Inoltre – racconta Bubba –, ogni giorno un educatore incaricato sceglieva un tema per il workshop: prevenzione delle malattie sessualmente trasmissibili, informazioni sui metodi anticoncezionali, sensibilizzazione sulla tubercolosi, prevenzione e presa a carico dell’abuso di sostanze, promozione dell’autostima e la costruzione identitaria, sostegno nella richiesta di documenti ufficiali, animazioni di incontri per incoraggiare il cambiamento o sostenere nuovi progetti di vita volti al reinserimento sociale. A livello statale non c’è nessun tipo di aiuto, nessuno se ne preoccupa perché c’è un grande stigma nei confronti di questi ragazzi».
Ma quali sono le raccomandazioni per chi è interessato a vivere una simile esperienza? «È importante fare una valutazione personale e capire che non è tutto rose e fiori.

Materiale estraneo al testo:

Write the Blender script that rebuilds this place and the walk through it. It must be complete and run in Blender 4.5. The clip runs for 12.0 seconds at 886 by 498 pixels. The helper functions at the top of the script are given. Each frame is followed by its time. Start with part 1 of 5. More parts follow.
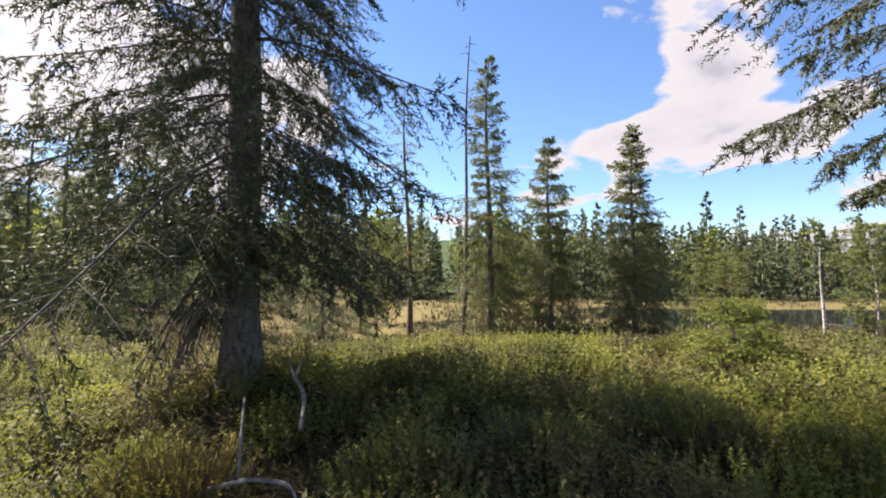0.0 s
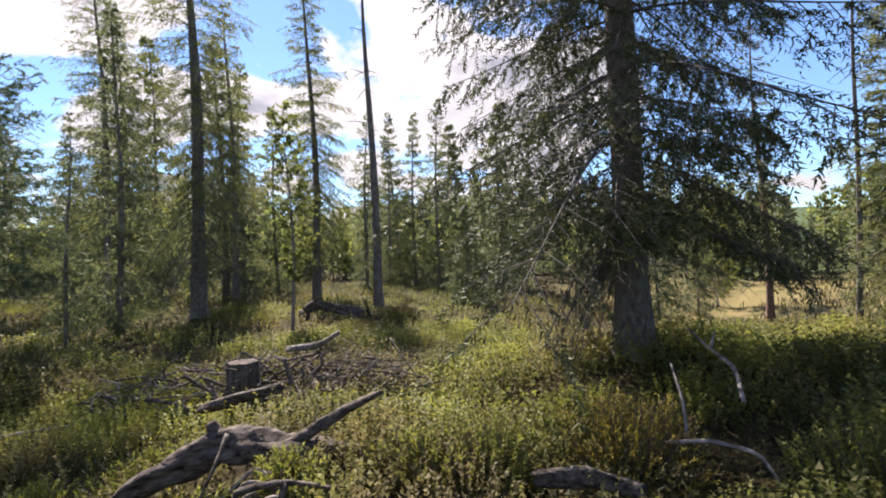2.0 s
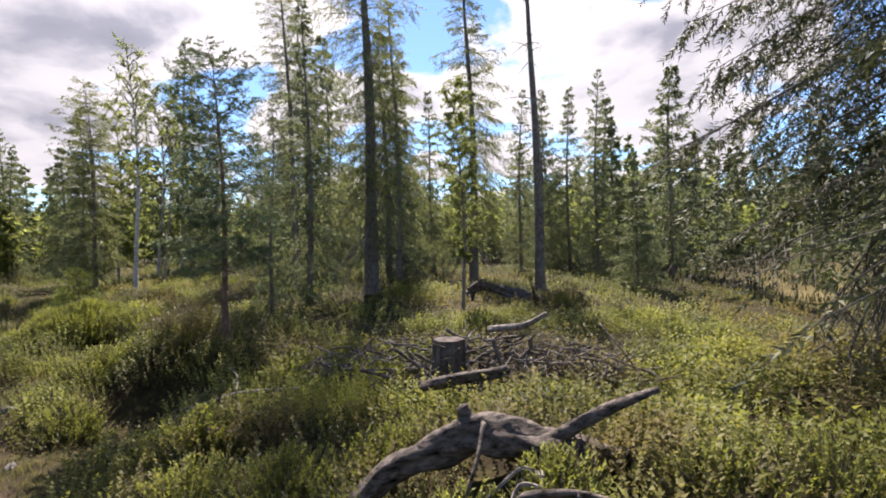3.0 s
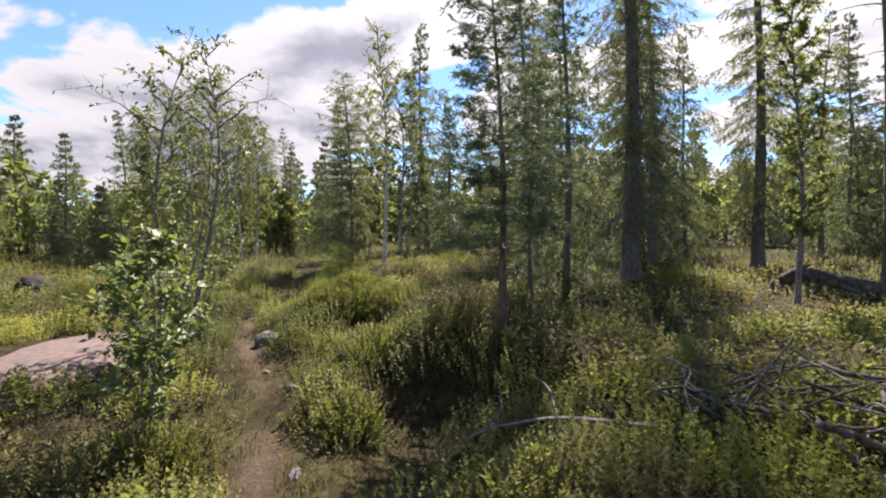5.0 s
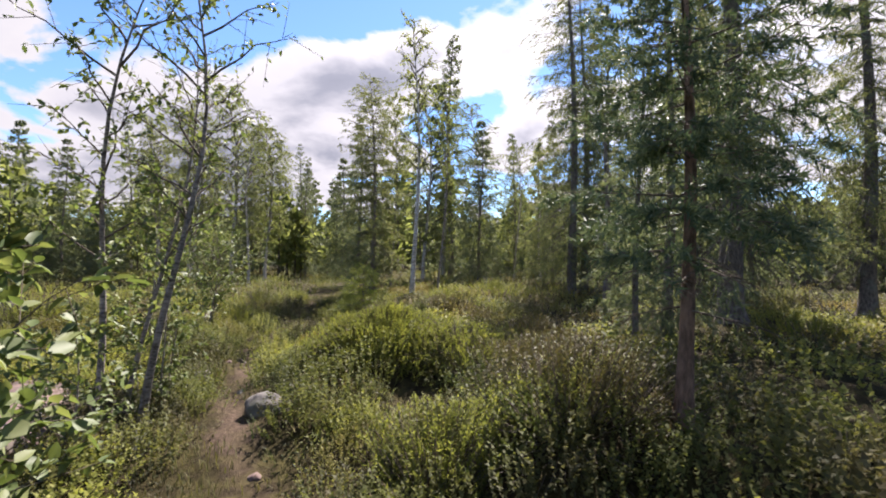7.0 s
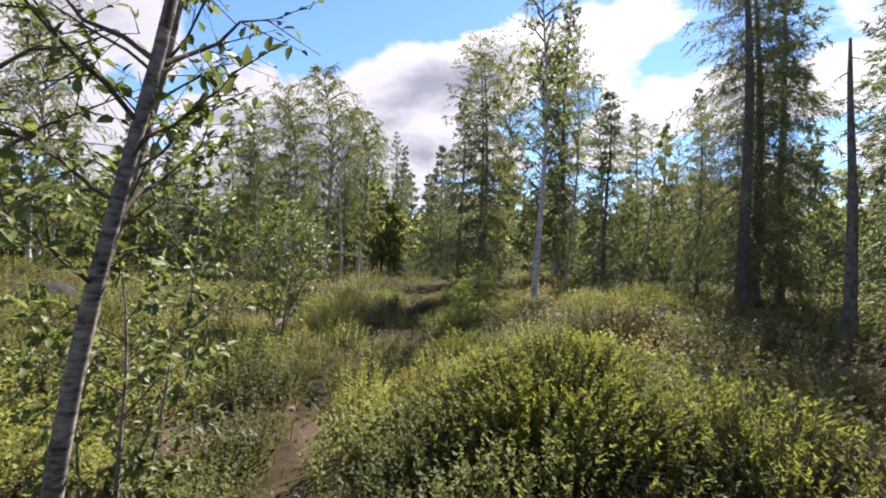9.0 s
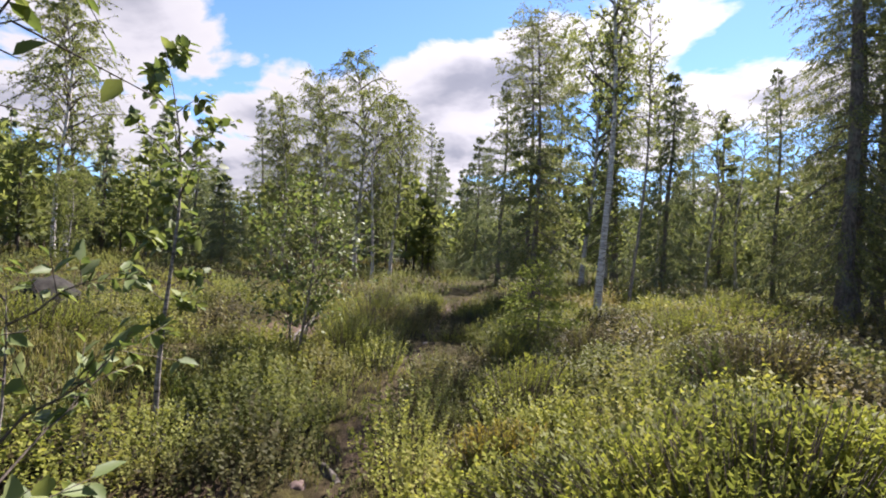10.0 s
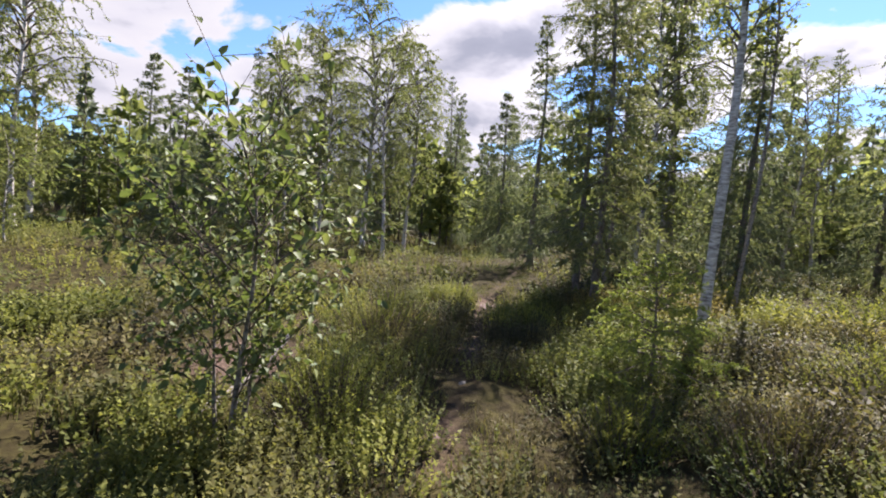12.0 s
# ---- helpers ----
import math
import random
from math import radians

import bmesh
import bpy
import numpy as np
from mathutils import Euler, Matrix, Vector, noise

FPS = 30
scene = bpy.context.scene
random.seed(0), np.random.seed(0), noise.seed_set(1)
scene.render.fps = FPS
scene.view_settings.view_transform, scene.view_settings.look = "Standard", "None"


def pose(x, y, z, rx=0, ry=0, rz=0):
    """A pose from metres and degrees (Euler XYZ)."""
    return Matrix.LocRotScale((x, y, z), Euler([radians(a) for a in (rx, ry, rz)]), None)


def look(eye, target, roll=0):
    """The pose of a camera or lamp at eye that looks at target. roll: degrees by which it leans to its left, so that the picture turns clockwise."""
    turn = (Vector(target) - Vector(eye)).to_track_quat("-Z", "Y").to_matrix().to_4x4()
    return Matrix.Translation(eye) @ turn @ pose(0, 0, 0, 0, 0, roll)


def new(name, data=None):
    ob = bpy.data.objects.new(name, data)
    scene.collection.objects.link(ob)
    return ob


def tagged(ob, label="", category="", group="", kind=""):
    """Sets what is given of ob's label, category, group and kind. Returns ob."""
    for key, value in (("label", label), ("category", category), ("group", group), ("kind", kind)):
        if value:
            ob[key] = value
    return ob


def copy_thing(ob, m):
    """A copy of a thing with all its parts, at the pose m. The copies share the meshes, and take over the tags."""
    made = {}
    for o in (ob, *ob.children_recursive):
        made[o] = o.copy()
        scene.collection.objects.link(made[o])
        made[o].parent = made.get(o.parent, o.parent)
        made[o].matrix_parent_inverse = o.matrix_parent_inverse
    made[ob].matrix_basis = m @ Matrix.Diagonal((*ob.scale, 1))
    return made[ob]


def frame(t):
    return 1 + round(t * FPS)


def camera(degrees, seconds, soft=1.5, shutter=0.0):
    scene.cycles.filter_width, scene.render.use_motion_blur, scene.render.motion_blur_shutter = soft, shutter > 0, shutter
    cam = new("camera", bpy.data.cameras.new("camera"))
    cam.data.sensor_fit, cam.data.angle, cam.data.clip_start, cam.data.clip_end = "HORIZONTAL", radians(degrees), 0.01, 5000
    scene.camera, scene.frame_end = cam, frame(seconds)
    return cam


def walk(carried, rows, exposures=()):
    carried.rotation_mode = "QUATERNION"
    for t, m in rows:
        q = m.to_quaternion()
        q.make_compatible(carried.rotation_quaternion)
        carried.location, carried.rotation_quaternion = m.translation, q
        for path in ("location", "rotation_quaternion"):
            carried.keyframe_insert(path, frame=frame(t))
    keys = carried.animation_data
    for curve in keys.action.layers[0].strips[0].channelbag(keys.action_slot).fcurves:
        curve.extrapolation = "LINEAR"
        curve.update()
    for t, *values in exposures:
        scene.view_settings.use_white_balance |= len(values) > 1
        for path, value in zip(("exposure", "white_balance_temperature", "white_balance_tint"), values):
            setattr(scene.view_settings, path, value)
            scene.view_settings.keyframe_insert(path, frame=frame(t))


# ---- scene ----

Occorre uscire dagli schemi, una bella flessibilità, e buone capacità di autoriflessione. Ma anche viverla appieno senza troppo stress. Inoltre si devono valutare anche le situazioni politiche e sanitarie in corso. Per questo ritengo fondamentale parlare con chi quest’esperienza l’ha già fatta. Ma se la si vive, ti cambia la vita. Lo shock culturale è sempre molto forte anche se si va preparati. Secondo me, gli alti e bassi succedono ovunque nella vita, ma in un contesto nuovo come questo, i bassi sono molto più bassi e gli alti sono molti più alti, ogni emozione la vivi in maniera più forte».